BEGIN COLLECTED DATA
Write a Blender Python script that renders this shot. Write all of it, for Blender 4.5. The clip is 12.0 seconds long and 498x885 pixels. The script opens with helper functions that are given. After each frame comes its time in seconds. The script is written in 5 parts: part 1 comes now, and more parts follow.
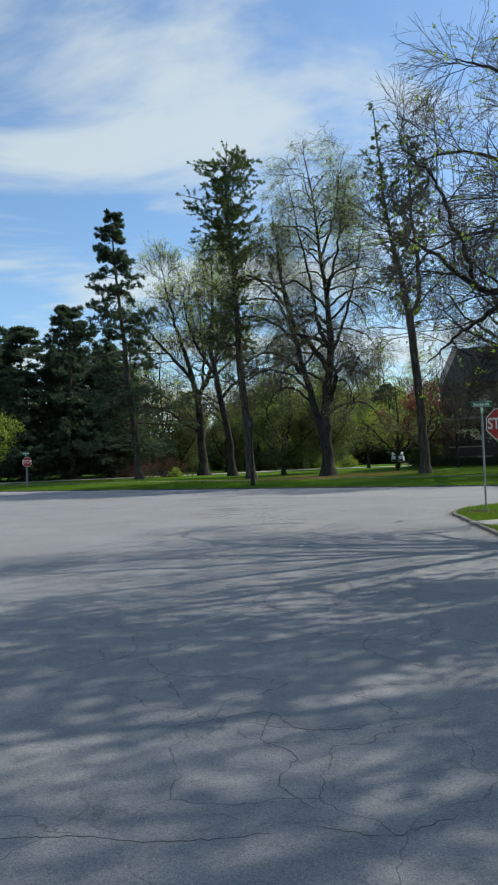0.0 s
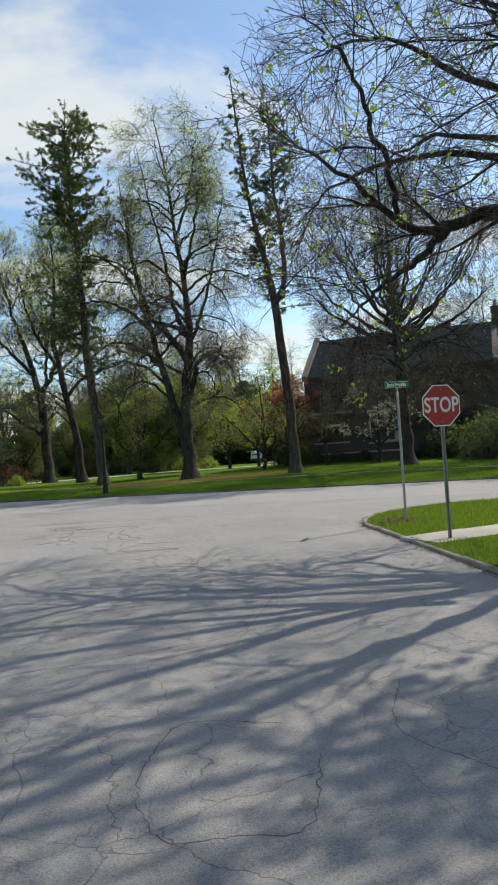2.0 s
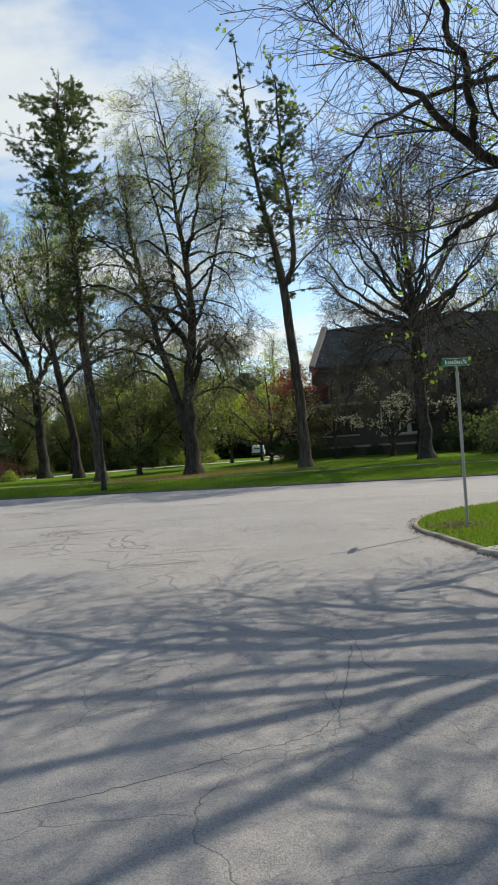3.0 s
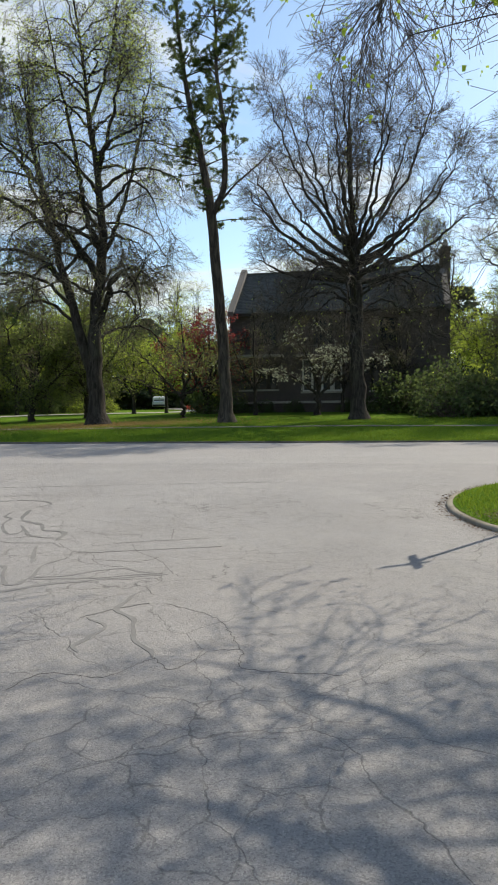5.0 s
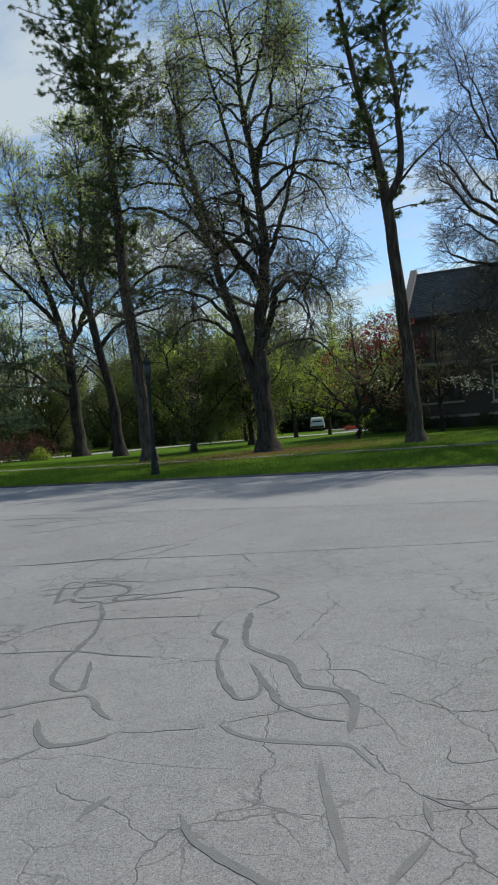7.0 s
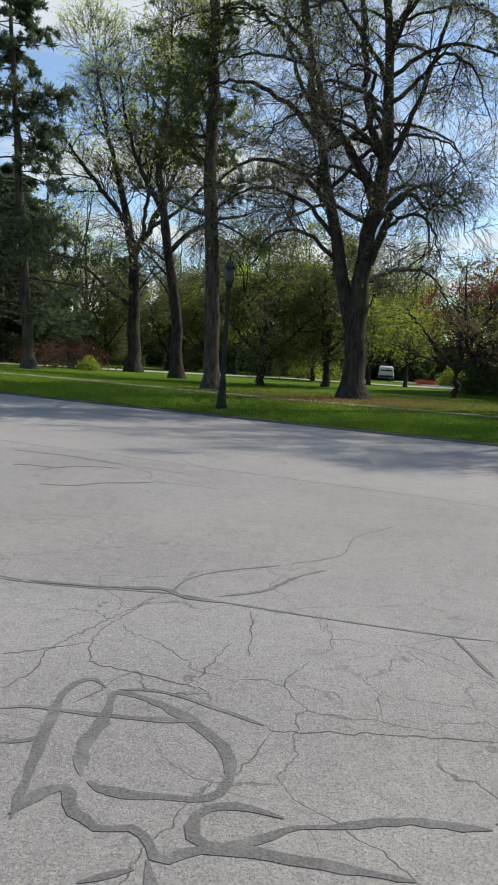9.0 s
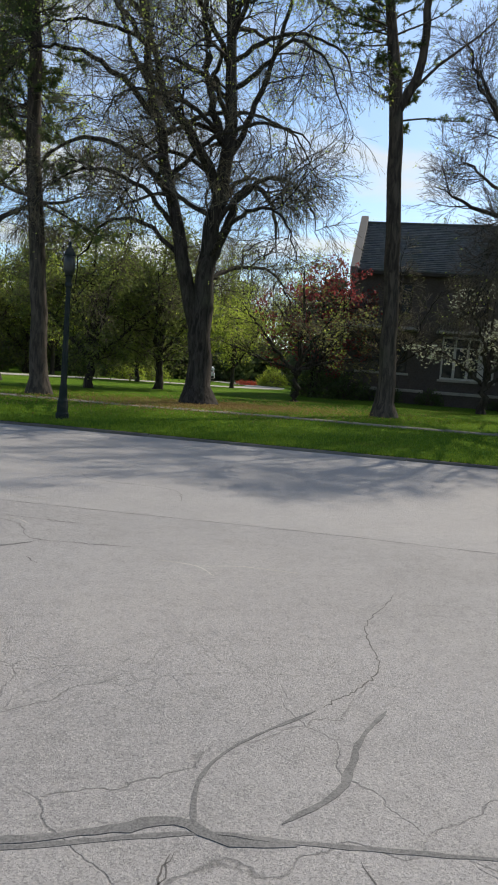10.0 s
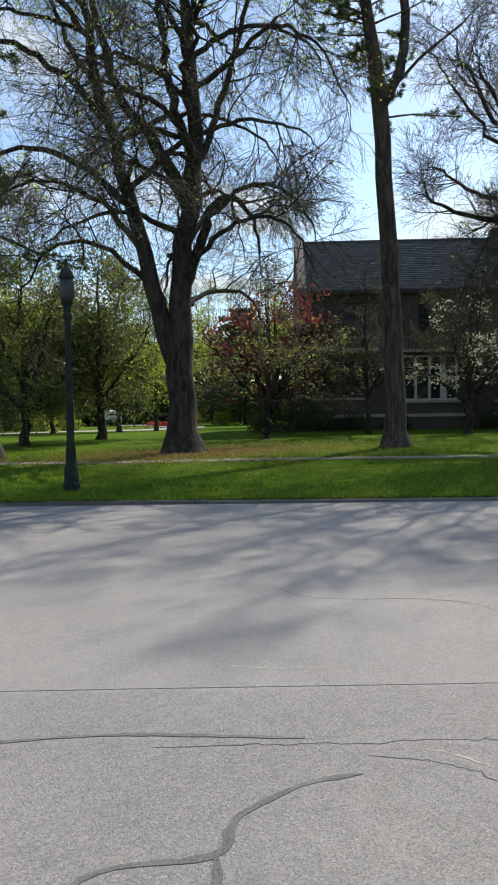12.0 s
END COLLECTED DATA
TASK PROMPT — Omit the pictures, and quote the material above exactly as given.

THE OUTPUT —
Write a Blender Python script that renders this shot. Write all of it, for Blender 4.5. The clip is 12.0 seconds long and 498x885 pixels. The script opens with helper functions that are given. After each frame comes its time in seconds. The script is written in 5 parts: part 1 comes now, and more parts follow.
0.0 s
2.0 s
3.0 s
5.0 s
7.0 s
9.0 s
10.0 s
12.0 s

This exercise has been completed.